PF Deputy Parliamentary Chief Whip Tutwa Ngulube has warned retired Archbishop Telesphore Mpundu to stay away from politics or he will be dealt with politically.

Archbishop Mpundu, during Prime TV’s Oxygen of Democracy programme last Monday, said Zambia was plagued with unbridled corruption and described the country as no longer being a democracy, but a kleptocracy ruled by thieves.

“This country is plagued with unbridled corruption and this has permeated on all the facets of our life. Many citizens, when they borrow a phrase from Nigerians…you know, Nigerians are very expressive in their languages, they are colourful, they jokingly refer to democracy as not a democracy, but a kleptocracy. A kleptocracy is a dispensation, whereby you have a government of thieves, by thieves and for thieves. That is bad, very bad! Everyone is talking about it. I have never heard of things like these before. When we come to our situation, it is very clear that this is corruption at the highest level; things are coming out; it is not things that we are digging up, no. They’re coming up. A minister is found to be guilty, ‘no, I can’t throw him out’. Why can’t you throw him out?” wondered Archbishop Mpundu.

But in an interview in Lusaka, Ngulube accused Archbishop Mpundu of being a UPND sympathizer and advised him to join active politics if he wanted to comment on politics.

“People like Archbishop Telesphore Mpundu, we all know where he stands. We all know where he stands and which political party he is supporting. He is opposition. He is clearly a UPND sympathizer. That is why he wants to oppose everything that government is doing and they are speaking the same language with the UPND, meaning that they are one. In fact, Bishop Telesphore Mpundu should just stay away from politics; it will be nice if he could just remain a clergyman, he will remain respected,” Ngulube said.

“But he has started getting himself in the mud; he is joining a battle that he can’t finish. My advice to the Bishop is for him to stay away from politics. If he wants to stand, let him announce his political intentions so that we can take him on politically because if he is a clergyman, but still meddling in politics, it is clear then he has joined a wrong battle and we must deal with him in the manner that we deal with fellow political opponents.”

He insisted that any stakeholder who criticized the PF government of being corrupt had failed to substantiate their claims.

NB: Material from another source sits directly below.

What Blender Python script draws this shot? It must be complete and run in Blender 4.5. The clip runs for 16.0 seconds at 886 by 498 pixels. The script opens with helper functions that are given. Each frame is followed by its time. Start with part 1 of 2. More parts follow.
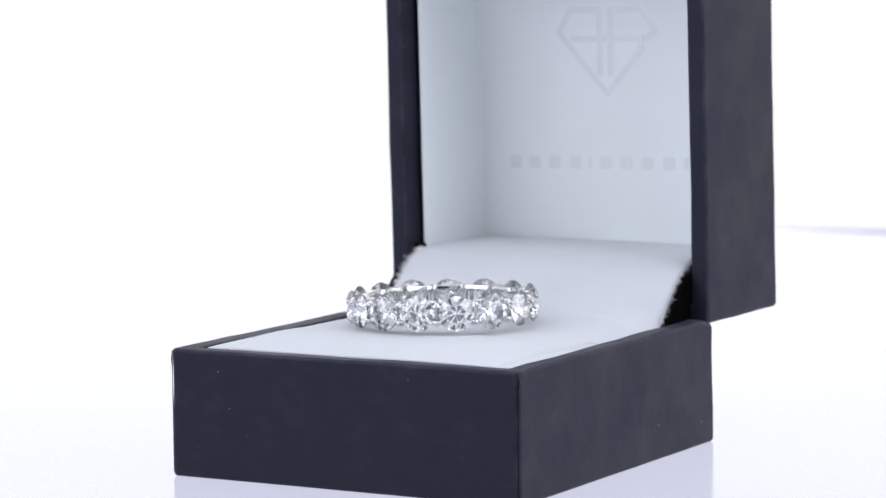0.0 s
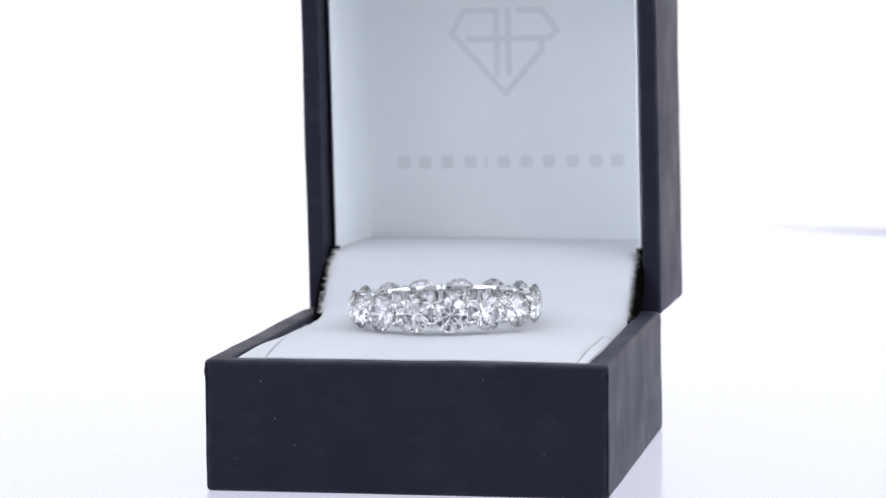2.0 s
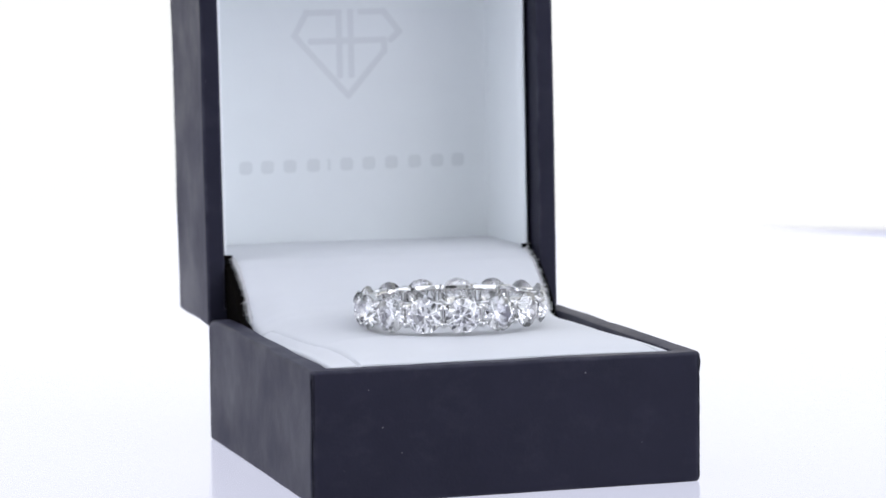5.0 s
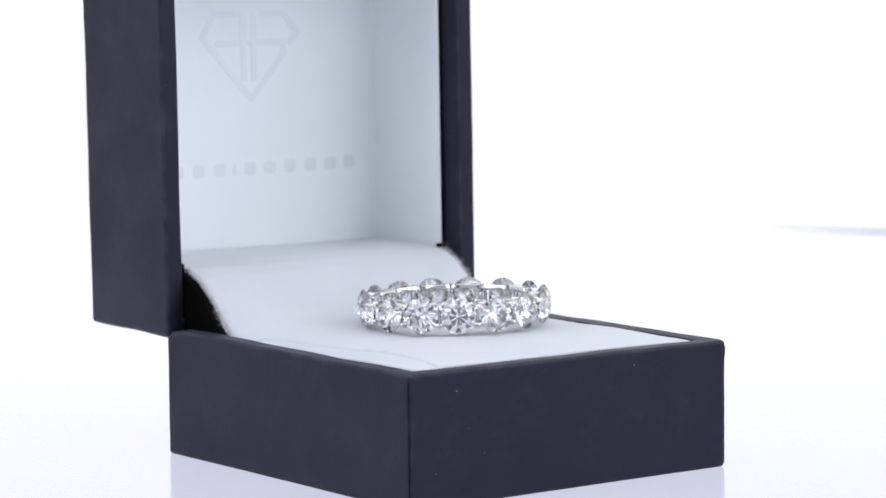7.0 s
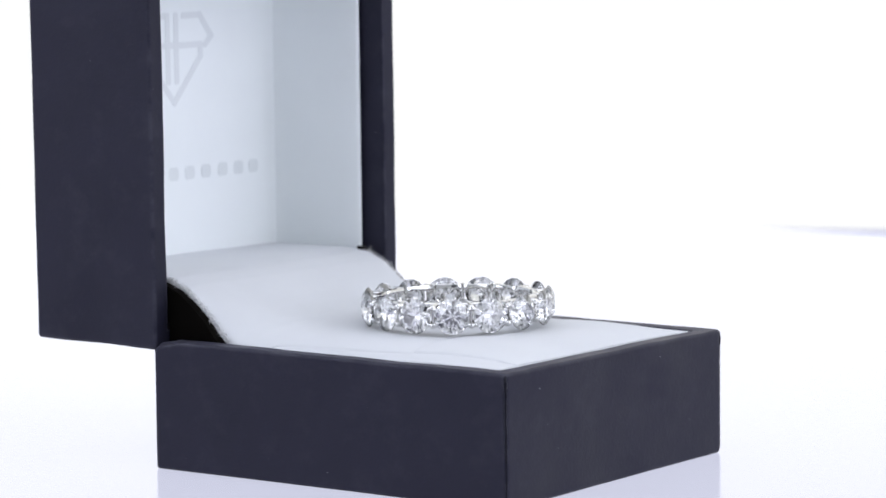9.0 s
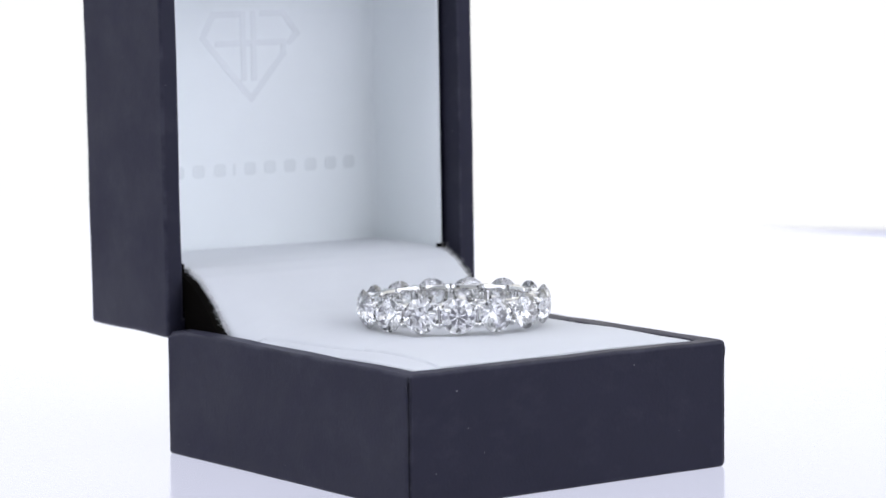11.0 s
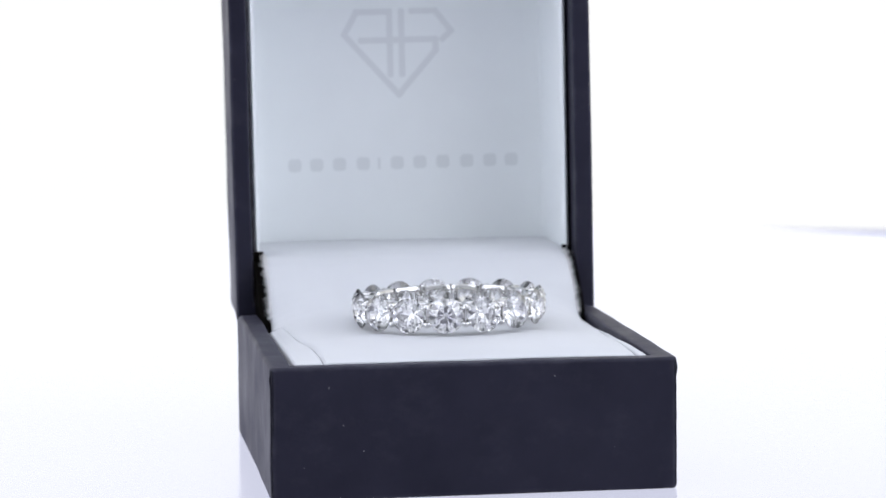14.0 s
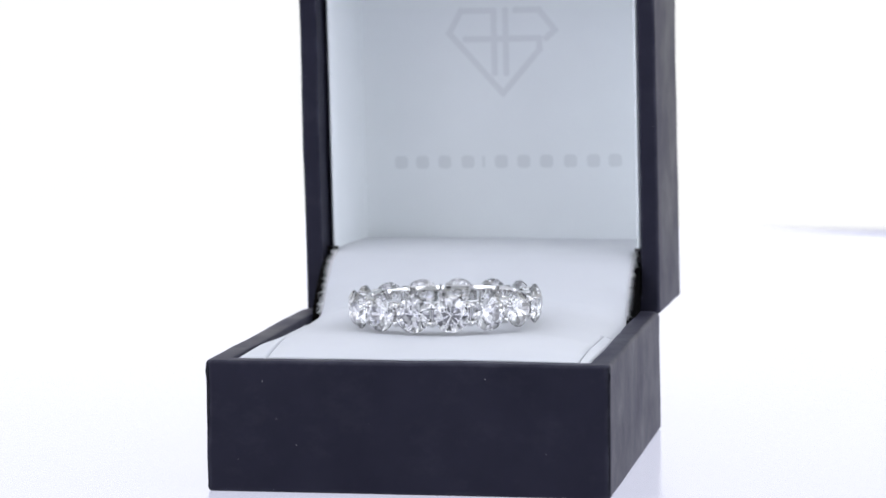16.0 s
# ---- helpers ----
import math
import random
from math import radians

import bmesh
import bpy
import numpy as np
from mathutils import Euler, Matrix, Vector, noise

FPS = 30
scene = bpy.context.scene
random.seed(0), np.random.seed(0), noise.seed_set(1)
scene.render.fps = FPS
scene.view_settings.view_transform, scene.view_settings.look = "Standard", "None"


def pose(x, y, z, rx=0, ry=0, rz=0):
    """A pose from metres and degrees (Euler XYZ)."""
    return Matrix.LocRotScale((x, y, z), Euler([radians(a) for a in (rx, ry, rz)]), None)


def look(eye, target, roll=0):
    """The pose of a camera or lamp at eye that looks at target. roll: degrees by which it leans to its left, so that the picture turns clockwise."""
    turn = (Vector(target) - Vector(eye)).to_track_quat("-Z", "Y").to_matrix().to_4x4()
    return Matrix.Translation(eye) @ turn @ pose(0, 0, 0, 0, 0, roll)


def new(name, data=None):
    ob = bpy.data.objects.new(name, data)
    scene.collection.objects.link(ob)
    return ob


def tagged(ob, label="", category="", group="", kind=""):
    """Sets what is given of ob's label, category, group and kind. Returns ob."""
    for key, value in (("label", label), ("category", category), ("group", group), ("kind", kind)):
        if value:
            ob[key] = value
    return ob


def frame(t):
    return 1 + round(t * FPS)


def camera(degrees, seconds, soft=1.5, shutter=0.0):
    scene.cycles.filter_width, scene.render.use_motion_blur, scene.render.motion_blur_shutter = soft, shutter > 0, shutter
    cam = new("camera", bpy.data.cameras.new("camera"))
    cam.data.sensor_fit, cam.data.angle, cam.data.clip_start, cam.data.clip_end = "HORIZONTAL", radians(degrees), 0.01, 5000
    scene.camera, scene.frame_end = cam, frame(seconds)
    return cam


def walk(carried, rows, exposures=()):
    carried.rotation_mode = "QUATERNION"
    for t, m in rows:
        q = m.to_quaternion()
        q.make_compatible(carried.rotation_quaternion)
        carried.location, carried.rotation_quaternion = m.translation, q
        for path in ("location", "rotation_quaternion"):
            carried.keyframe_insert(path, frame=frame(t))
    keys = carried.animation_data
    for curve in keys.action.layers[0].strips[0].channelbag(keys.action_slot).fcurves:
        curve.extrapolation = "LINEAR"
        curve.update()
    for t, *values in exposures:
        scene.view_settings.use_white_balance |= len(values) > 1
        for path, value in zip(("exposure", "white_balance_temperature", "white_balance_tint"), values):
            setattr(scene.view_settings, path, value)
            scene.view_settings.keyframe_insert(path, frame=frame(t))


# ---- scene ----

And Ngulube accused the UPND of using the fight against corruption as a campaign gimmick to enter State House in 2021.

“If you have noticed the way the PF has put stringent laws to help us fight corruption, the government has showed political will. We can start with the Public Finance Act that was passed to stop civil servants from stealing money from the government. When you talk about the Financial Intelligence Centre, the installation of the Anti-Corruption Commission (ACC) board and so on. The government has actually shown goodwill in terms of the fight against corruption. And 90 per cent of the people who are making allegations of corruption have not even reported it, they have never even bothered to produce evidence,” argued Ngulube.

“We have seen the UPND wanting to ride on anything that they see as taking them to State House. That is why on one hand, they will cry about corruption, but on the other hand, they are failing, actually, to substantiate. You will recall in 2014, 2015, the UPND MPs got CDF (Constituency Development Funds) money and gave one of their members in the UK to say that he will supply them with graders. That guy has never supplied those graders and that is corruption alone. They want to pretend that they’re clean, that they have never been involved in any of these things. So, it just a ploy to try and enter government.”